Let the record showJessika Marek
Court transcripts are considered crucial to court cases. We’re providing a ‘behind the scenes’ look at some of the people who produce Auscript transcripts for our justice system.
In 2018, Auscript celebrates five years of servicing Queensland and Western Australian courts – and Marilyn Beck is one of Auscript’s audio transcribers behind this crucial service.
A “free spirit” by nature, Marilyn started working in transcription services 30 years ago. Since then, it has taken her all over Australia, including Sydney, Melbourne, the Dandenong Ranges, Tasmania – and now she works from home in Western Australia.
“Working for Auscript at home suits me perfectly as I don’t like being curtailed by the 9 to 5, and I want the freedom to live wherever I want,” she says. “It also suits me physically as I’m a piano player and I have finger strength, stamina and coordination needed and I just enjoy it.”
Marilyn says court transcription is far from boring.

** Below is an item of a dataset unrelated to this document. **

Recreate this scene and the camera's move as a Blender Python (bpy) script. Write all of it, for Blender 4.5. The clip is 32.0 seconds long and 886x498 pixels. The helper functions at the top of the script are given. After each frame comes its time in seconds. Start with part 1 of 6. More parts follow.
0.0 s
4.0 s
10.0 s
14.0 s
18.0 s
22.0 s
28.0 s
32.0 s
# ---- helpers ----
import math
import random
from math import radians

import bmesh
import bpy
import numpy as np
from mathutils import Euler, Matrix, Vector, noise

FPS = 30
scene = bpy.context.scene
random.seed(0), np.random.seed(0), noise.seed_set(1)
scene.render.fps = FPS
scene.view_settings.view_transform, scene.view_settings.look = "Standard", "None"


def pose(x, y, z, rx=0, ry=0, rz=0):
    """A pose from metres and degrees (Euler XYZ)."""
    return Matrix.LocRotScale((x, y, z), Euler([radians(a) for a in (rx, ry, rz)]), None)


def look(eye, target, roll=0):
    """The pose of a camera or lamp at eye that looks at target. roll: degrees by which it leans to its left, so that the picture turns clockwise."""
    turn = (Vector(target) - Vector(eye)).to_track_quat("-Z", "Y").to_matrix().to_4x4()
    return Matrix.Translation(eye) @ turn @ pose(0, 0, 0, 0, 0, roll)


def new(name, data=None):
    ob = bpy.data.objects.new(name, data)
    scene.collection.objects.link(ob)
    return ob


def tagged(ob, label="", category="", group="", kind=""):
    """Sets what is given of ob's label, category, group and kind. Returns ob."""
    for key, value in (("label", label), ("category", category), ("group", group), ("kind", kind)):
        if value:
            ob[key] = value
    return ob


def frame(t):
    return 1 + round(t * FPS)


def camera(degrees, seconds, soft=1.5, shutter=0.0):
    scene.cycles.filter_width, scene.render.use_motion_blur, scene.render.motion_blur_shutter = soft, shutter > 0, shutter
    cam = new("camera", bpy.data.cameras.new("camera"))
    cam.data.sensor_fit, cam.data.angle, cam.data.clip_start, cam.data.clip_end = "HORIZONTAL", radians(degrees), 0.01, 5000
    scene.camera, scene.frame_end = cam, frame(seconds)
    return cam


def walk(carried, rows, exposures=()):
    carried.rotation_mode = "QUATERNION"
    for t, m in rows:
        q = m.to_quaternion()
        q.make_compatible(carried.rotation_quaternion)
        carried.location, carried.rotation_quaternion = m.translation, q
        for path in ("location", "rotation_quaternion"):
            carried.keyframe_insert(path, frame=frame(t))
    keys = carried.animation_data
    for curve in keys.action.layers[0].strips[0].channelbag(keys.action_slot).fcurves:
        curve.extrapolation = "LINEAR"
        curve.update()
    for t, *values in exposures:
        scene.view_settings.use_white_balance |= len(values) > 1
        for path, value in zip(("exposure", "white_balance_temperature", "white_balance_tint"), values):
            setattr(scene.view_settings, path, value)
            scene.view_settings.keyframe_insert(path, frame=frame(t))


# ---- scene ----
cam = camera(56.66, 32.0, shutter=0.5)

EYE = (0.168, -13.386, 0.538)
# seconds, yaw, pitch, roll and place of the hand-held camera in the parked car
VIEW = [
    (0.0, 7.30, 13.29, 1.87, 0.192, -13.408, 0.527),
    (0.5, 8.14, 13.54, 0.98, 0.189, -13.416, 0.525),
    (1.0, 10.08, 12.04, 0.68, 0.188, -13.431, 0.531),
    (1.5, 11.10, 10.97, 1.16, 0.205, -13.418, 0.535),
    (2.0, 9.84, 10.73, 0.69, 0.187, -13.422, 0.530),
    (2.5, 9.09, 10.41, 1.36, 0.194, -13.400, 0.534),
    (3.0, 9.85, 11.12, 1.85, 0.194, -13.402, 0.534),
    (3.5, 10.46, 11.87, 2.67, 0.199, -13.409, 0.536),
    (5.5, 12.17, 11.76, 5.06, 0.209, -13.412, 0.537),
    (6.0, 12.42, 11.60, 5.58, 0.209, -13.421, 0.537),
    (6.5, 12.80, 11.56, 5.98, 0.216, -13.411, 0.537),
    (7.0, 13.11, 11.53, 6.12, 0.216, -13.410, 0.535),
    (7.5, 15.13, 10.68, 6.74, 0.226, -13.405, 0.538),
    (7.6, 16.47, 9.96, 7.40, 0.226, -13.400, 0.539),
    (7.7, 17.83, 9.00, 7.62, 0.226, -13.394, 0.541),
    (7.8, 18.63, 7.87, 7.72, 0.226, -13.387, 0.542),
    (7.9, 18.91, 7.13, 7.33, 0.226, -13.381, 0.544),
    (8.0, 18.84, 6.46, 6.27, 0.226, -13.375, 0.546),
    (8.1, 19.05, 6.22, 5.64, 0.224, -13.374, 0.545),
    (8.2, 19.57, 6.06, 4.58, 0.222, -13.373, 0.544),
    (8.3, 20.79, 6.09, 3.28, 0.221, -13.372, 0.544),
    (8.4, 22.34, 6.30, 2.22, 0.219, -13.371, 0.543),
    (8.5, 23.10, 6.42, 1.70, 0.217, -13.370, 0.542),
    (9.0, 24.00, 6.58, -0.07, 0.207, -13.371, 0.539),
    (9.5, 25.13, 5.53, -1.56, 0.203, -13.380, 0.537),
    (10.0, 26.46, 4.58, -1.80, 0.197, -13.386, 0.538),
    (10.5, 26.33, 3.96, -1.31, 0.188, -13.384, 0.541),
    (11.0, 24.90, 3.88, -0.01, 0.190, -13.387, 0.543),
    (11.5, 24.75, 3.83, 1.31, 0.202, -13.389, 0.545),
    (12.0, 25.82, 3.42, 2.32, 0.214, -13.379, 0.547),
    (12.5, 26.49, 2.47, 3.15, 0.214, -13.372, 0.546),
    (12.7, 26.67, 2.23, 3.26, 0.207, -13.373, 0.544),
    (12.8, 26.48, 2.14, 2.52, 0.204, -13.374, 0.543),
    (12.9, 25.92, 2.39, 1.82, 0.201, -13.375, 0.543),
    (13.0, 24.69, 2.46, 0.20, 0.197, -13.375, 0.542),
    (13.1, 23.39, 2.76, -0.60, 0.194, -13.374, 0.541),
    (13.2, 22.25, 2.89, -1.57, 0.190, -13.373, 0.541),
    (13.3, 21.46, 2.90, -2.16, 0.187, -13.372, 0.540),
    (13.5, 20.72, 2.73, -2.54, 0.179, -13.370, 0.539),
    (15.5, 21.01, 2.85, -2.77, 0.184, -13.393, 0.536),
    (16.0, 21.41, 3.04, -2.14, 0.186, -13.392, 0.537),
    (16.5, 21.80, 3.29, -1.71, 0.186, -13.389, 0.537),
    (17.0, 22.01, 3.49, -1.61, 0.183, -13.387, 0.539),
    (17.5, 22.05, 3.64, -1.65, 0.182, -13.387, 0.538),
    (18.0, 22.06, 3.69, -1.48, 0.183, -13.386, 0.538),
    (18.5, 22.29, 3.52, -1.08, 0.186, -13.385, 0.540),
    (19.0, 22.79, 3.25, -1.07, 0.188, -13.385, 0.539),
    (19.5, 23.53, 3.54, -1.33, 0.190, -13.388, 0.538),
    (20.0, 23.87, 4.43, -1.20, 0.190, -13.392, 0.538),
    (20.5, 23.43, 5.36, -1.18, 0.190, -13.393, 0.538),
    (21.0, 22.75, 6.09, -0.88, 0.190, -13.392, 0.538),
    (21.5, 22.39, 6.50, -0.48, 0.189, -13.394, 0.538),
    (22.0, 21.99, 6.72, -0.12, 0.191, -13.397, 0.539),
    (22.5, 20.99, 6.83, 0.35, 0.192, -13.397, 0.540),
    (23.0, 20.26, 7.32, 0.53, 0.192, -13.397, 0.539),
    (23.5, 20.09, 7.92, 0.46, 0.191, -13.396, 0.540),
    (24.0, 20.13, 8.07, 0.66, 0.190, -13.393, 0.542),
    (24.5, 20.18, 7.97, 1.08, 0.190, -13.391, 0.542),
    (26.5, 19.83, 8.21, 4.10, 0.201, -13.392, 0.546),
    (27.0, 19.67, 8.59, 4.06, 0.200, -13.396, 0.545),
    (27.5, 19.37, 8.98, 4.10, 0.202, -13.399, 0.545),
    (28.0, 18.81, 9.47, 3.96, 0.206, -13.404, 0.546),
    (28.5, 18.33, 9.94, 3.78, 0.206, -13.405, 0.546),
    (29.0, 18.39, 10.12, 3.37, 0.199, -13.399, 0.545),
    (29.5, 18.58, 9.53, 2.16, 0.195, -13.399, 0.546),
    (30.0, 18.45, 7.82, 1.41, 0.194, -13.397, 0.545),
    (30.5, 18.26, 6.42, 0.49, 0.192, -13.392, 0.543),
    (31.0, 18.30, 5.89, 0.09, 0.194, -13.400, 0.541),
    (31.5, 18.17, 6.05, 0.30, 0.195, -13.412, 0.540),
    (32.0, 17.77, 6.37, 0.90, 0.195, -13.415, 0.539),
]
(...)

“I cover cases here in Western Australia but also right over in Queensland. I find the Family Court cases that involve human relationships really interesting. So many different people, lives and situations you wouldn’t otherwise come across,” she says.
“I also like the urgency – and the importance of what we are doing. I’ve seen firsthand how heavily judgments rely on transcripts. During court cases, lawyers and judges constantly quote from transcripts and it gives me a strong sense of their significance while making me proud.”
Marilyn has seen incredible changes in her working life.
“When I first started, there weren’t even computers. Now it’s like magic: my work is ready to go as soon as I log on. Because I work remotely, technology is essential and I’m fortunate to be backed by For the Record software that can do so much with excellent clarity.”
For Marilyn, working remotely doesn’t mean feeling remote.
“Auscript is a team culture: we have the processes and systems in place to share documents, exchange information and ask questions. It’s so easy to see your place in the bigger picture of the business and the justice system itself.”